### Your instructions
Write out only the span of lines that begins at the line with "carried.keyframe_insert(path, frame=frame(t))" and ends at the line with "# ---- scene". Keep both end lines, word for word.

### Collected data
-- begin --
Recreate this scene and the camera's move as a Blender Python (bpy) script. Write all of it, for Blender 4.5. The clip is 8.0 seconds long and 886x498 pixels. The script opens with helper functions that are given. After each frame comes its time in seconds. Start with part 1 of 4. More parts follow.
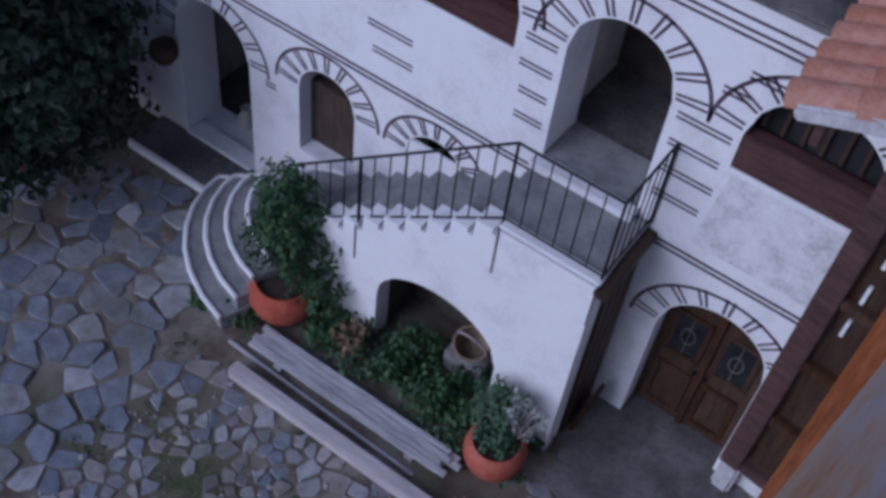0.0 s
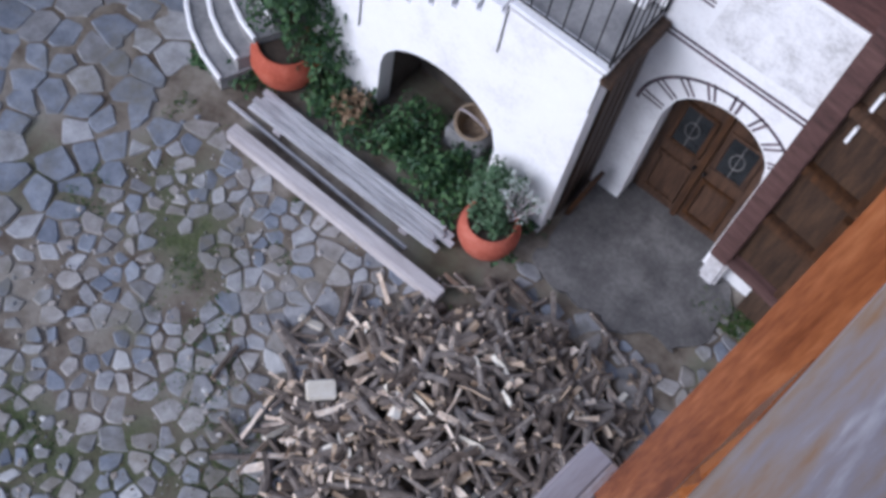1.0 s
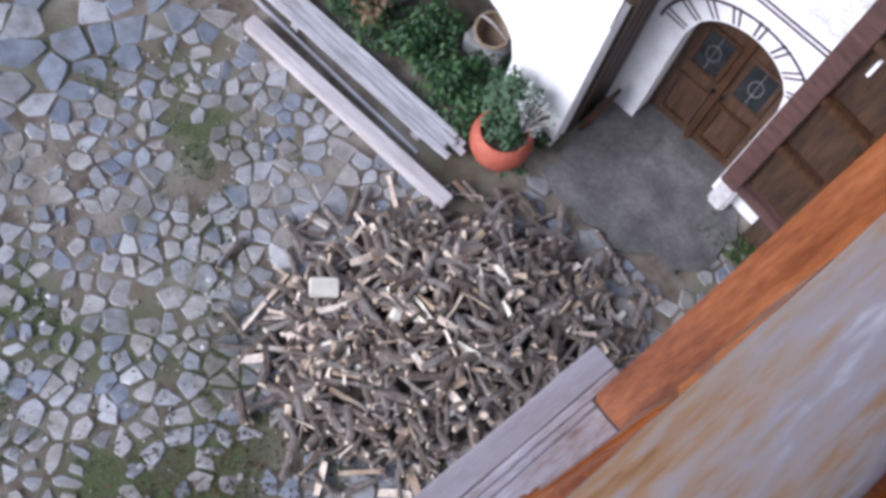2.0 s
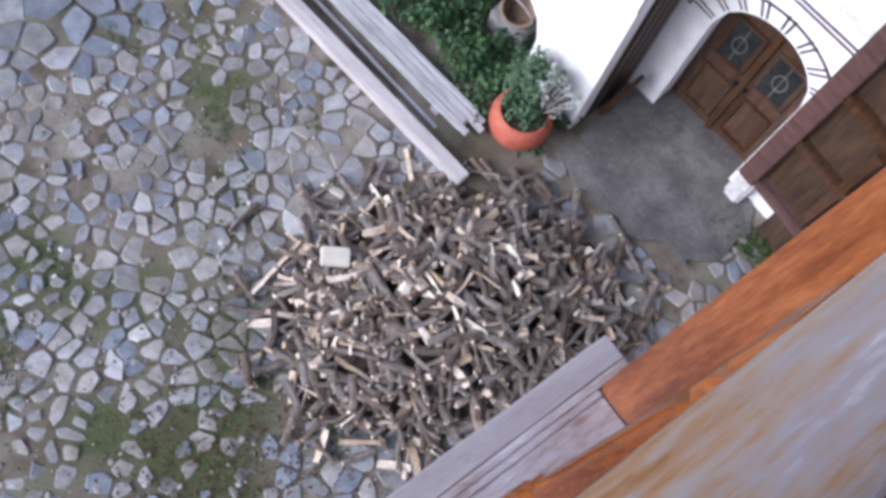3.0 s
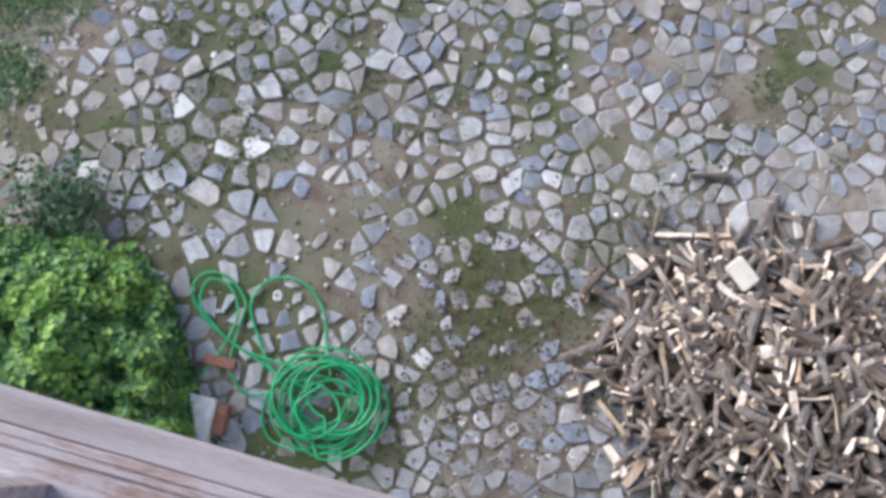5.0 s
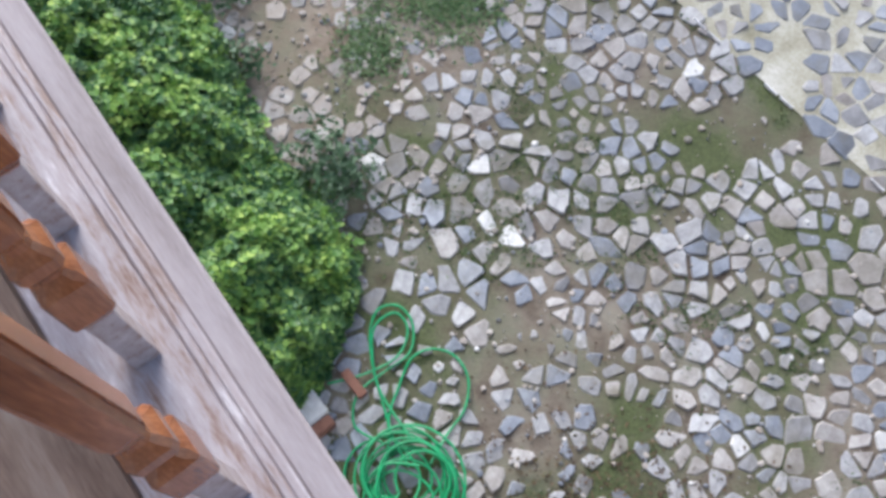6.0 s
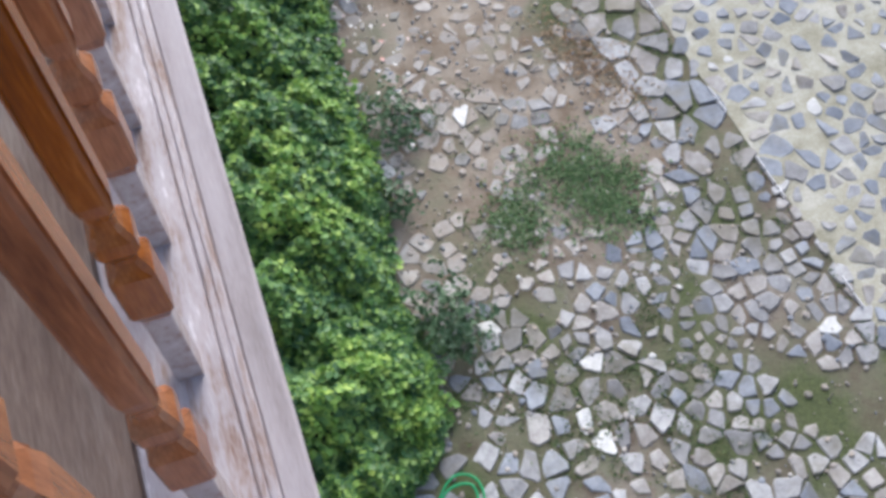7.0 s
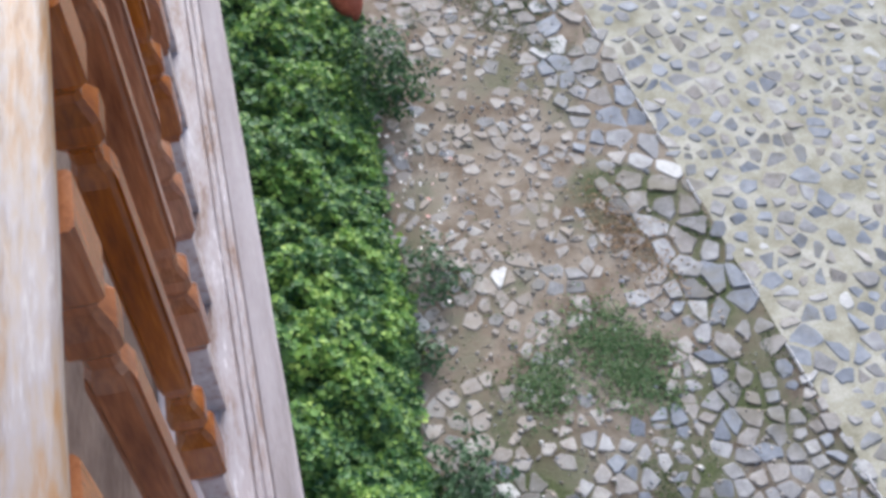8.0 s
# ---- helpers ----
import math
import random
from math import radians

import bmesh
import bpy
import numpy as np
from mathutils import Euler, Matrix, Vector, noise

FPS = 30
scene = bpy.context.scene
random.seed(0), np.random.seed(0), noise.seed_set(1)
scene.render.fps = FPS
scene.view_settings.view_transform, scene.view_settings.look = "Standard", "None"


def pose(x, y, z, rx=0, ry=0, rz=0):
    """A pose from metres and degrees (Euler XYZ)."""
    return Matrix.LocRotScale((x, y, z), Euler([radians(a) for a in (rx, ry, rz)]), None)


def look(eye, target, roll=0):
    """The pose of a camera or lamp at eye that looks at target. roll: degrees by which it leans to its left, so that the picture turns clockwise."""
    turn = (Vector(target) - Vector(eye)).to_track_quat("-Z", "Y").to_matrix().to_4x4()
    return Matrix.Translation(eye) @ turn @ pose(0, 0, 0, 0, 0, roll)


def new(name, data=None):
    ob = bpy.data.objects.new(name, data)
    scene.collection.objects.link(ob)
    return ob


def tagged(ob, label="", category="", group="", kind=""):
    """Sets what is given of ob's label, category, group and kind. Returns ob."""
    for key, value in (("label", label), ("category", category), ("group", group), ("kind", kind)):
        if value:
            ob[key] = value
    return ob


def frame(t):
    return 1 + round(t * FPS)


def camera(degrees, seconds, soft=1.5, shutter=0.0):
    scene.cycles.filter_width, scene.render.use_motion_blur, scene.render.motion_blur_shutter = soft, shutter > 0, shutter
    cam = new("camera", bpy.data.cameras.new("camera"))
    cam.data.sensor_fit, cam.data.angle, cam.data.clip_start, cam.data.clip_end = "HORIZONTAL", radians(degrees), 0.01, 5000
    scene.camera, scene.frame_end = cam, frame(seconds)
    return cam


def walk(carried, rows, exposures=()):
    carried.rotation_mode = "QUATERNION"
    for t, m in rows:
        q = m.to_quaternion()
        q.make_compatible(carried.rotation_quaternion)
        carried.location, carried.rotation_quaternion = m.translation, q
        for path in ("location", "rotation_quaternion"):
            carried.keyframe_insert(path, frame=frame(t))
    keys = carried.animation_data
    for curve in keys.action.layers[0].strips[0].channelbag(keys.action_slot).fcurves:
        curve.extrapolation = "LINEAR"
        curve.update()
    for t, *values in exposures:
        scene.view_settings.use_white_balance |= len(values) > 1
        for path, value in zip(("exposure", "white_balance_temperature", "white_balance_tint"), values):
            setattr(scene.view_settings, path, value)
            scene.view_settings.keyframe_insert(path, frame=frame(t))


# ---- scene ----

cam = camera(43.86, 8.0, soft=3.5, shutter=0.0)
PATH = [
    (0, (0.067, -0.040, 9.507), (-0.5666, 1.0679, 7.9677), 8.05),
    (0.5, (0.047, -0.053, 9.449), (-0.4511, 0.9273, 7.7784), 11.97),
    (1, (0.044, 0.110, 9.487), (-0.3660, 0.9457, 7.7166), 14.93),
    (1.5, (0.042, 0.089, 9.503), (-0.2979, 0.8519, 7.6856), 18.87),
    (2, (0.045, 0.076, 9.505), (-0.2660, 0.7968, 7.6658), 21.41),
    (3.5, (0.012, 0.075, 9.514), (-0.2883, 0.6740, 7.6300), 28.45),
    (4, (-0.032, 0.112, 9.448), (-0.3741, 0.5240, 7.5207), 30.03),
    (4.5, (-0.057, 0.136, 9.398), (-0.4182, 0.3040, 7.4376), 19.04),
    (4.7, (-0.069, 0.152, 9.399), (-0.4269, 0.2371, 7.4330), 12.20),
    (5.8, (-0.006, 0.479, 9.268), (-0.4127, 0.0977, 7.3469), -0.26),
    (6, (-0.003, 0.457, 9.273), (-0.4001, -0.0406, 7.3772), -3.30),
    (6.5, (-0.017, 0.418, 9.340), (-0.4293, -0.2999, 7.5196), 0.67),
    (7, (-0.030, 0.387, 9.331), (-0.4049, -0.4444, 7.5515), -0.98),
    (7.5, (-0.025, 0.402, 9.379), (-0.4177, -0.5206, 7.6482), -0.58),
    (8, (-0.018, 0.447, 9.573), (-0.4221, -0.6231, 7.9329), 1.32),
]
walk(cam, [(t, look(eye, target, roll)) for t, eye, target, roll in PATH],
     exposures=[(0.0, -1.12, 4750, 23), (0.5, -0.72, 4950, 17), (1.0, 0.0, 5200, 15), (1.5, 0.35, 5350, 15), (2.2, 0.49, 5350, 15),
                (3.5, 0.57, 5400, 14), (4.5, 0.68, 5550, 11), (6.0, 0.95, 5750, 10), (8.0, 0.88, 5800, 10)])

# ---- light: an overcast sky with a weak, wide sun ----
world = bpy.data.worlds.new("world")
scene.world = world
world.use_nodes = True
wn = world.node_tree.nodes
sky = wn.new("ShaderNodeTexSky")
sky.sky_type, sky.sun_disc = "NISHITA", False
sky.sun_elevation, sky.sun_rotation = radians(30), radians(205)
sky.air_density, sky.dust_density, sky.ozone_density = 1.0, 3.0, 1.0
wn["Background"].inputs["Strength"].default_value = 0.115
world.node_tree.links.new(sky.outputs["Color"], wn["Background"].inputs["Color"])
sun = new("sun", bpy.data.lights.new("sun", "SUN"))
sun.data.energy, sun.data.angle, sun.data.color = 2.2, radians(40), (1.0, 0.96, 0.9)
SUN_AZ = radians(205)
sun.matrix_world = look((0, 0, 20), (-10 * math.sin(SUN_AZ) * math.cos(radians(30)), -10 * math.cos(SUN_AZ) * math.cos(radians(30)), 20 - 10 * math.sin(radians(30))))

# ---- materials ----


def mat(name, colors, scale=8.0, detail=6.0, rough=0.8, bump=0.3, fine=60.0, metal=0.0, stretch=None, vary=0.0, island=0.0, dist=0.02, dirt=None):
    """Noise-mixed colours at two scales with relief; vary: how far each object differs, island: each loose piece."""
    m = bpy.data.materials.new(name)
    m.use_nodes = True
    nt = m.node_tree
    n, l = nt.nodes, nt.links
    b = n["Principled BSDF"]
    tc = n.new("ShaderNodeTexCoord")
    mp = n.new("ShaderNodeMapping")
    l.new(tc.outputs["Object"], mp.inputs["Vector"])
    if stretch:
        mp.inputs["Scale"].default_value = stretch
    big = n.new("ShaderNodeTexNoise")
    big.inputs["Scale"].default_value, big.inputs["Detail"].default_value, big.inputs["Roughness"].default_value = scale, detail, 0.65
    small = n.new("ShaderNodeTexNoise")
    small.inputs["Scale"].default_value, small.inputs["Detail"].default_value = fine, 4.0
    l.new(mp.outputs["Vector"], big.inputs["Vector"])
    l.new(mp.outputs["Vector"], small.inputs["Vector"])
    add = n.new("ShaderNodeMath")
    add.operation = "MULTIPLY_ADD"
    add.inputs[1].default_value, add.inputs[2].default_value = 0.35, -0.175
    l.new(small.outputs["Fac"], add.inputs[0])
    mix = n.new("ShaderNodeMath")
    mix.operation = "ADD"
    l.new(big.outputs["Fac"], mix.inputs[0])
    l.new(add.outputs[0], mix.inputs[1])
    ramp = n.new("ShaderNodeValToRGB")
    cr = ramp.color_ramp
    while len(cr.elements) < len(colors):
        cr.elements.new(0.5)
    for k, c in enumerate(colors):
        cr.elements[k].position = 0.3 + 0.4 * k / max(1, len(colors) - 1)
        cr.elements[k].color = (*c, 1)
    l.new(mix.outputs[0], ramp.inputs["Fac"])
    col = ramp.outputs["Color"]
    for amount, kind, out in ((vary, "ShaderNodeObjectInfo", "Random"), (island, "ShaderNodeNewGeometry", "Random Per Island")):
        if amount:
            info = n.new(kind)
            r2 = n.new("ShaderNodeMapRange")
            r2.inputs["To Min"].default_value, r2.inputs["To Max"].default_value = 1 - amount, 1 + amount
            l.new(info.outputs[out], r2.inputs["Value"])
            hs = n.new("ShaderNodeHueSaturation")
            l.new(r2.outputs["Result"], hs.inputs["Value"])
            r3 = n.new("ShaderNodeMapRange")
            r3.inputs["To Min"].default_value, r3.inputs["To Max"].default_value = 1 + amount, 1 - amount
            l.new(info.outputs[out], r3.inputs["Value"])
            l.new(r3.outputs["Result"], hs.inputs["Saturation"])
            l.new(col, hs.inputs["Color"])
            col = hs.outputs["Color"]
    if dirt:
        gp = n.new("ShaderNodeNewGeometry")
        dn = n.new("ShaderNodeTexNoise")
        dn.inputs["Scale"].default_value, dn.inputs["Detail"].default_value, dn.inputs["Roughness"].default_value = 1.1, 9.0, 0.7
        l.new(gp.outputs["Position"], dn.inputs["Vector"])
        dr = n.new("ShaderNodeMapRange")
        dr.inputs["From Min"].default_value, dr.inputs["From Max"].default_value, dr.inputs["To Max"].default_value = 0.47, 0.66, 0.85
        l.new(dn.outputs["Fac"], dr.inputs["Value"])
        dm = n.new("ShaderNodeMix")
        dm.data_type = "RGBA"
        dm.inputs["B"].default_value = (*dirt, 1)
        l.new(dr.outputs["Result"], dm.inputs["Factor"])
        l.new(col, dm.inputs["A"])
        col = dm.outputs["Result"]
    l.new(col, b.inputs["Base Color"])
    b.inputs["Roughness"].default_value, b.inputs["Metallic"].default_value = rough, metal
    if bump:
        bp = n.new("ShaderNodeBump")
        bp.inputs["Strength"].default_value, bp.inputs["Distance"].default_value = bump, dist
        l.new(mix.outputs[0], bp.inputs["Height"])
        l.new(bp.outputs["Normal"], b.inputs["Normal"])
    return m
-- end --
### Task output
            carried.keyframe_insert(path, frame=frame(t))
    keys = carried.animation_data
    for curve in keys.action.layers[0].strips[0].channelbag(keys.action_slot).fcurves:
        curve.extrapolation = "LINEAR"
        curve.update()
    for t, *values in exposures:
        scene.view_settings.use_white_balance |= len(values) > 1
        for path, value in zip(("exposure", "white_balance_temperature", "white_balance_tint"), values):
            setattr(scene.view_settings, path, value)
            scene.view_settings.keyframe_insert(path, frame=frame(t))


# ---- scene ----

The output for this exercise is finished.